START DATASET EXCERPTS

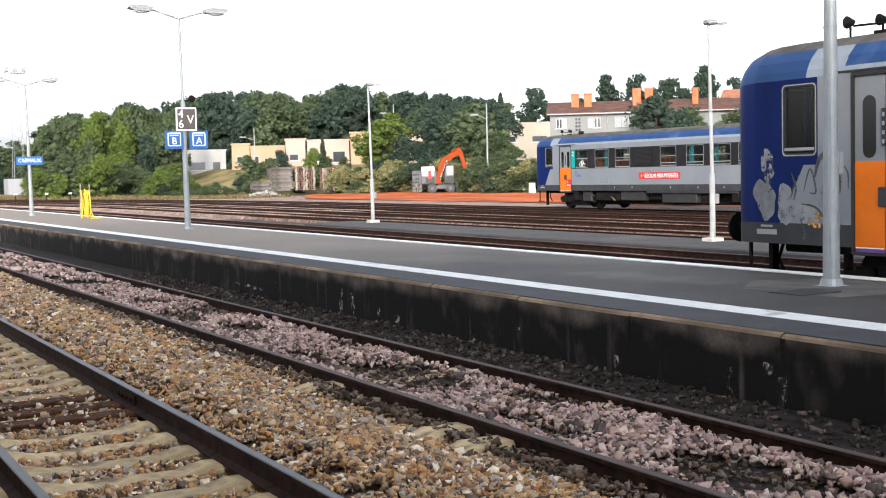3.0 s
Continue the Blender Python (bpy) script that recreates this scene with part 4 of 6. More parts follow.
def railcar(loc, label, group=""):
    car = root("railcar", loc, label, "train", group)
    for s in (-1, 1):
        holes = [(a, b, 1.93, 2.79) for a, b in WIN] + [(a, b, 0.8, 3.03) for a, b in DOORS] + [(0.92, 1.53, 2.03, 2.97), (17.96, 18.56, 2.03, 2.92), (18.75, 19.29, 2.03, 2.97)]
        panels(car, "skirt_panel", s, 0.4, LEN - 0.4, 0.86, 1.14, holes, "tdark", "dark grey lower skirt")
        panels(car, "side_panel", s, 1.3, 18.72, 1.14, 1.91, holes, "tgrey", "light grey steel side")
        flat_panel(car, "side_panel", s, [(0.86, 1.14), (1.3, 1.14), (1.3, 1.91)], "tgrey")
        flat_panel(car, "side_panel", s, [(18.72, 1.14), (19.2, 1.14), (18.72, 1.91)], "tgrey")
        flat_panel(car, "blue_panel", s, [(0.4, 1.14), (0.86, 1.14), (1.3, 1.91), (0.4, 1.91)], "tblue", "dark blue cab side")
        flat_panel(car, "blue_panel", s, [(19.2, 1.14), (LEN - 0.4, 1.14), (LEN - 0.4, 1.91), (18.72, 1.91)], "tblue", "dark blue cab side")
        panels(car, "blue_panel", s, 0.4, 1.55, 1.91, 3.04, holes, "tblue", "dark blue cab side")
        panels(car, "blue_panel", s, 18.66, LEN - 0.4, 1.91, 3.04, holes, "tblue", "dark blue cab side")
        panels(car, "window_band", s, 3.13, 16.67, 1.91, 2.82, holes, "tband", "near-black window band")
        panels(car, "upper_panel", s, 1.55, 3.13, 1.91, 3.04, holes, "tgrey")
        panels(car, "upper_panel", s, 16.67, 18.66, 1.91, 3.04, holes, "tgrey")
        panels(car, "upper_panel", s, 3.13, 16.67, 2.82, 3.04, holes, "tgrey", "light grey panel over the windows")
        for i, (a, b) in enumerate(WIN):
            window(car, s, a, b, 1.93, 2.79, ((2.385, 0.025), (1.965, 0.02)) if i in (0, 1) else (((2.37, 0.022), (2.25, 0.03), (1.965, 0.025)) if i == 2 else ((2.37, 0.02), (2.075, 0.032), (1.965, 0.02))), rim="alu" if i else "rubber")
        window(car, s, 0.92, 1.53, 2.03, 2.97, ((2.12, 0.04),), "cab_window")
        window(car, s, 17.96, 18.56, 2.03, 2.92, ((2.5, 0.025),), "side_window", rim="rubber")
        window(car, s, 18.75, 19.29, 2.03, 2.97, ((2.5, 0.03),), "cab_window")
        for a, b in DOORS:
            door(car, s, a, b)
        # louvred grille in the window band
        g = part("grille", ring(bmesh.new(), rounded(-9.35, 1.96, -8.05, 2.76, 0.04), rounded(-9.31, 2.0, -8.09, 2.72, 0.03), "x", s * (SIDE + 0.012), s * (SIDE - 0.02)), "tband", car, "black louvred grille")
        for k in range(13):
            z = 2.02 + 0.055 * k
            part("slat", prism(bmesh.new(), [(s * (SIDE + 0.004), z), (s * (SIDE + 0.02), z + 0.008), (s * (SIDE + 0.004), z + 0.04)], "y", -9.3, -8.1), "tband", g)
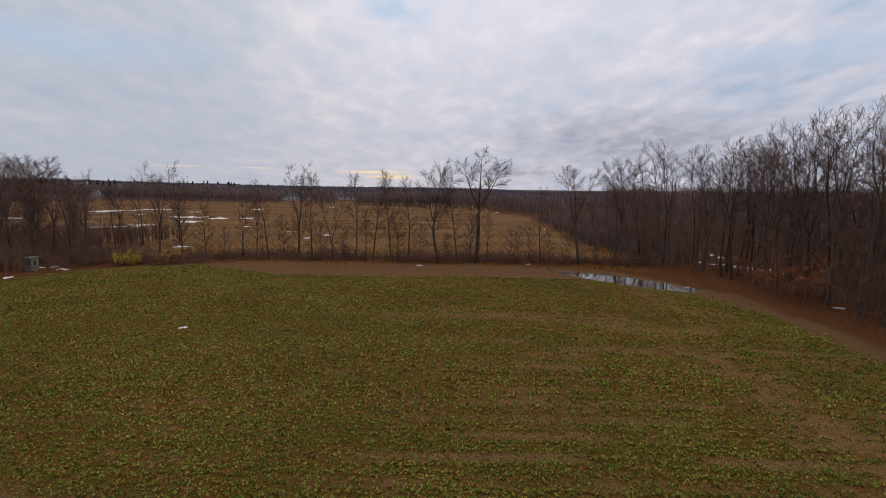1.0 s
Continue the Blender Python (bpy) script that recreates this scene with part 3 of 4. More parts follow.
for x, y, s in ((45.2, 63.0, 1.10), (48.5, 66.5, 1.12), (47.0, 71.0, 1.08), (52.0, 69.5, 1.14), (43.8, 57.0, 1.04), (50.4, 61.5, 1.12), (55.5, 75.0, 1.12), (44.0, 50.5, 1.0), (43.9, 14.4, 1.02)):
    taken.append((x, y))
    stand(wood_kinds[int(x * 7) % 4], x, y, rng.uniform(0, 360), s * 0.98, 1.0)
front = rear = 0
for _ in range(2600):
    y = rng.uniform(2, 190)
    depth = rng.random() ** 1.6 * 48
    x = float(wood_border(y)) + depth
    if y > 112 and (rng.random() < 0.55 or (x < 50 and rng.random() < 0.75)):
        continue
    if x > (y + 60) * 0.78 + 4 or not free(x, y, 3.3 if depth < 10 else 4.0):
        continue
    if depth < 13 and front < 112 and y < 150:
        kind, front = rng.choice(wood_kinds), front + 1
    elif rear < 48:
        kind, rear = (rng.choice(wood_kinds) if rng.random() < 0.15 else rng.choice(lean_kinds)), rear + 1
    else:
        continue
    stand(kind, x, y, rng.uniform(0, 360), rng.uniform(0.92, 1.06) * (1.06 if 50 < y < 100 else 0.72 if y > 122 else 0.91 if y < 30 else 1.0), rng.uniform(0.95, 1.03))

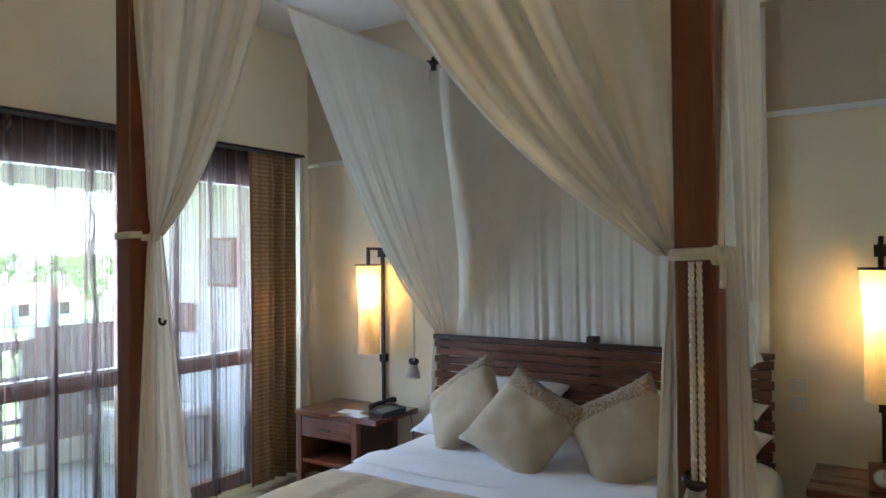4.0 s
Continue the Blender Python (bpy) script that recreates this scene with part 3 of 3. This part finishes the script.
net("bed_net", back_at, 420, 18, "white net falling behind the headboard from the canopy")
TL, TR = (-2.33, 2.583, 1.715), (-0.29, 2.47, 1.615)
net("bed_net", drape((-2.44, 2.50, 2.90), (-1.42, 2.50, 2.90), TL, 0.07, 5, 0.03, 3, 0.16, (0, 1, 0)), 120, 22, "white net tied back to the bed post")
net("bed_net", drape((-0.22, 2.50, 2.90), (-1.42, 2.50, 2.90), TR, 0.07, 5, 0.03, 5, 0.16, (0, 1, 0)), 120, 22, "white net tied back to the bed post")
net("bed_net", tail_of(TL, (-2.235, 2.56, 0), 0.055, 0.25, 3.2, 0.022, 4, 0.268, (0.45, 0.89, 0), (0.89, -0.45, 0), 0.0, (0.02, -0.15, -0.05)), 110, 34, "white net falling from its tie to the platform")
net("bed_net", tail_of((-0.30, 2.53, 1.615), (-0.335, 2.56, 0), 0.05, 0.12, 2.5, 0.016, 6, 0.265), 60, 20, "white net falling from its tie to the platform")
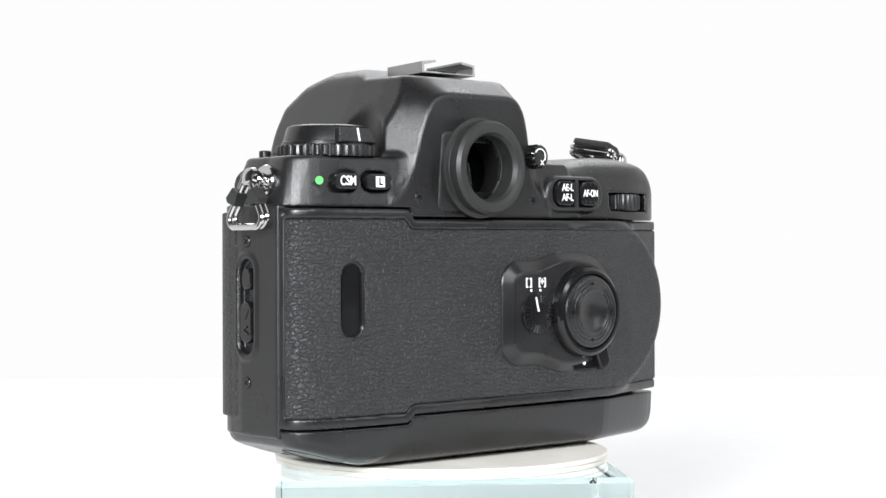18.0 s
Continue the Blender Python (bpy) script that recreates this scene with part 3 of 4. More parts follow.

END DATASET EXCERPTS

* [DO THIS]: Copy the records exactly as they appear, excluding images.

* [WRITTEN ANSWER]:
3.0 s
Continue the Blender Python (bpy) script that recreates this scene with part 4 of 6. More parts follow.
def railcar(loc, label, group=""):
    car = root("railcar", loc, label, "train", group)
    for s in (-1, 1):
        holes = [(a, b, 1.93, 2.79) for a, b in WIN] + [(a, b, 0.8, 3.03) for a, b in DOORS] + [(0.92, 1.53, 2.03, 2.97), (17.96, 18.56, 2.03, 2.92), (18.75, 19.29, 2.03, 2.97)]
        panels(car, "skirt_panel", s, 0.4, LEN - 0.4, 0.86, 1.14, holes, "tdark", "dark grey lower skirt")
        panels(car, "side_panel", s, 1.3, 18.72, 1.14, 1.91, holes, "tgrey", "light grey steel side")
        flat_panel(car, "side_panel", s, [(0.86, 1.14), (1.3, 1.14), (1.3, 1.91)], "tgrey")
        flat_panel(car, "side_panel", s, [(18.72, 1.14), (19.2, 1.14), (18.72, 1.91)], "tgrey")
        flat_panel(car, "blue_panel", s, [(0.4, 1.14), (0.86, 1.14), (1.3, 1.91), (0.4, 1.91)], "tblue", "dark blue cab side")
        flat_panel(car, "blue_panel", s, [(19.2, 1.14), (LEN - 0.4, 1.14), (LEN - 0.4, 1.91), (18.72, 1.91)], "tblue", "dark blue cab side")
        panels(car, "blue_panel", s, 0.4, 1.55, 1.91, 3.04, holes, "tblue", "dark blue cab side")
        panels(car, "blue_panel", s, 18.66, LEN - 0.4, 1.91, 3.04, holes, "tblue", "dark blue cab side")
        panels(car, "window_band", s, 3.13, 16.67, 1.91, 2.82, holes, "tband", "near-black window band")
        panels(car, "upper_panel", s, 1.55, 3.13, 1.91, 3.04, holes, "tgrey")
        panels(car, "upper_panel", s, 16.67, 18.66, 1.91, 3.04, holes, "tgrey")
        panels(car, "upper_panel", s, 3.13, 16.67, 2.82, 3.04, holes, "tgrey", "light grey panel over the windows")
        for i, (a, b) in enumerate(WIN):
            window(car, s, a, b, 1.93, 2.79, ((2.385, 0.025), (1.965, 0.02)) if i in (0, 1) else (((2.37, 0.022), (2.25, 0.03), (1.965, 0.025)) if i == 2 else ((2.37, 0.02), (2.075, 0.032), (1.965, 0.02))), rim="alu" if i else "rubber")
        window(car, s, 0.92, 1.53, 2.03, 2.97, ((2.12, 0.04),), "cab_window")
        window(car, s, 17.96, 18.56, 2.03, 2.92, ((2.5, 0.025),), "side_window", rim="rubber")
        window(car, s, 18.75, 19.29, 2.03, 2.97, ((2.5, 0.03),), "cab_window")
        for a, b in DOORS:
            door(car, s, a, b)
        # louvred grille in the window band
        g = part("grille", ring(bmesh.new(), rounded(-9.35, 1.96, -8.05, 2.76, 0.04), rounded(-9.31, 2.0, -8.09, 2.72, 0.03), "x", s * (SIDE + 0.012), s * (SIDE - 0.02)), "tband", car, "black louvred grille")
        for k in range(13):
            z = 2.02 + 0.055 * k
            part("slat", prism(bmesh.new(), [(s * (SIDE + 0.004), z), (s * (SIDE + 0.02), z + 0.008), (s * (SIDE + 0.004), z + 0.04)], "y", -9.3, -8.1), "tband", g)
1.0 s
Continue the Blender Python (bpy) script that recreates this scene with part 3 of 4. More parts follow.
for x, y, s in ((45.2, 63.0, 1.10), (48.5, 66.5, 1.12), (47.0, 71.0, 1.08), (52.0, 69.5, 1.14), (43.8, 57.0, 1.04), (50.4, 61.5, 1.12), (55.5, 75.0, 1.12), (44.0, 50.5, 1.0), (43.9, 14.4, 1.02)):
    taken.append((x, y))
    stand(wood_kinds[int(x * 7) % 4], x, y, rng.uniform(0, 360), s * 0.98, 1.0)
front = rear = 0
for _ in range(2600):
    y = rng.uniform(2, 190)
    depth = rng.random() ** 1.6 * 48
    x = float(wood_border(y)) + depth
    if y > 112 and (rng.random() < 0.55 or (x < 50 and rng.random() < 0.75)):
        continue
    if x > (y + 60) * 0.78 + 4 or not free(x, y, 3.3 if depth < 10 else 4.0):
        continue
    if depth < 13 and front < 112 and y < 150:
        kind, front = rng.choice(wood_kinds), front + 1
    elif rear < 48:
        kind, rear = (rng.choice(wood_kinds) if rng.random() < 0.15 else rng.choice(lean_kinds)), rear + 1
    else:
        continue
    stand(kind, x, y, rng.uniform(0, 360), rng.uniform(0.92, 1.06) * (1.06 if 50 < y < 100 else 0.72 if y > 122 else 0.91 if y < 30 else 1.0), rng.uniform(0.95, 1.03))

4.0 s
Continue the Blender Python (bpy) script that recreates this scene with part 3 of 3. This part finishes the script.
net("bed_net", back_at, 420, 18, "white net falling behind the headboard from the canopy")
TL, TR = (-2.33, 2.583, 1.715), (-0.29, 2.47, 1.615)
net("bed_net", drape((-2.44, 2.50, 2.90), (-1.42, 2.50, 2.90), TL, 0.07, 5, 0.03, 3, 0.16, (0, 1, 0)), 120, 22, "white net tied back to the bed post")
net("bed_net", drape((-0.22, 2.50, 2.90), (-1.42, 2.50, 2.90), TR, 0.07, 5, 0.03, 5, 0.16, (0, 1, 0)), 120, 22, "white net tied back to the bed post")
net("bed_net", tail_of(TL, (-2.235, 2.56, 0), 0.055, 0.25, 3.2, 0.022, 4, 0.268, (0.45, 0.89, 0), (0.89, -0.45, 0), 0.0, (0.02, -0.15, -0.05)), 110, 34, "white net falling from its tie to the platform")
net("bed_net", tail_of((-0.30, 2.53, 1.615), (-0.335, 2.56, 0), 0.05, 0.12, 2.5, 0.016, 6, 0.265), 60, 20, "white net falling from its tie to the platform")
18.0 s
Continue the Blender Python (bpy) script that recreates this scene with part 3 of 4. More parts follow.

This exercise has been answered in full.